O toplantıda bulunan arkadaşlarım teker teker söz alıp akil insanların yeni sürece katkısı olabilecek deneyimini anlatırken, ben o heyete seçildiğim güne gittim. Yaşlı bir insan için 12 yıl uzun bir dönem değildir ama 12 yaşında bir çocuk konuşurken “ben hayatımda böyle bir şey görmedim” diyebilir, zira onun için 12 yıl bir ömürdür. O kadar uzun bir süre silahlar konuştu ki artık yılların bile bir hükmü kalmadı. Bugün omuzuna yetişmediğim “eşek kadar” herif olmuş olan oğlum, heyete seçildiğim gün iki yaşındaydı, annesi çalışıyordu, ona bakmak benim görevimdi. O heyete seçildiğim günden heyetin dağıldığı güne kadar 83 gün boyunca günlük tuttum. Bu günlüğü daha sonra “Barışa Katlanmak-Bir ‘Akil’in 83 Günü” (Alfa) başlığıyla bir kitap haline getirdim. Şimdi bu yazıyı yazarken kitabı tekrar elime aldım, karıştırmaya başladım. Kitaba, Halil İnalcık’ın Bâsîrî’nin “Latifnamesi”nden aldığı “Mecliste âkilin sözünü anlar kimse yoksa azaptır,” sözünü epigraf yapmışım.

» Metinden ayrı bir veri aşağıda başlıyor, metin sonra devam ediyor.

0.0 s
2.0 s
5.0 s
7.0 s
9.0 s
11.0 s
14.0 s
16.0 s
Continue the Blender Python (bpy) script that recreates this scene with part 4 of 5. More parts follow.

Sahi, o sırada belki de bugün “âkilin” sözüne kulak verecek birileri yaşıyor mu hâlâ bu memlekette? Herkes kendini âkil görür, kimse kimsenin “akilini” beğenmez. Ben o sırada 50 yaşına yeni girmiştim. Genç sayılmıyordum. Ama “akil olmaya” ben karar vermemiştim. Akil vasfımdan çok Kürt meselesi üzerine yıllardan beri konuşmam, yazmam, fikir serdetmem beni bu heyete sokmuştu sanırım. Yoksa benim aklım kimsenin aklından üstün değildi ve kimseye verecek fazladan aklım yoktu.

*

3 Nisan 2013 Çarşamba günü, günlüğümde yazdığıma göre, o gecenin geç bir saatinde koltuğa uzanmış Barcelona’nın bilmem kimle oynadığı maçı izliyordum. Telefonum çalmış, bende kayıtlı olmayan bir numara, açmış “Merhaba Muhsin Bey, ben Yalçın Akdoğan” demişti arayan kişi. “Şu akil insanlar meselesiyle alakalı arıyorum. Sizi de listeye almayı düşünüyoruz, kabul eder misiniz?” diye sormuş, ben de hiç düşünmeden “Başım, gözüm üstüne” demiştim.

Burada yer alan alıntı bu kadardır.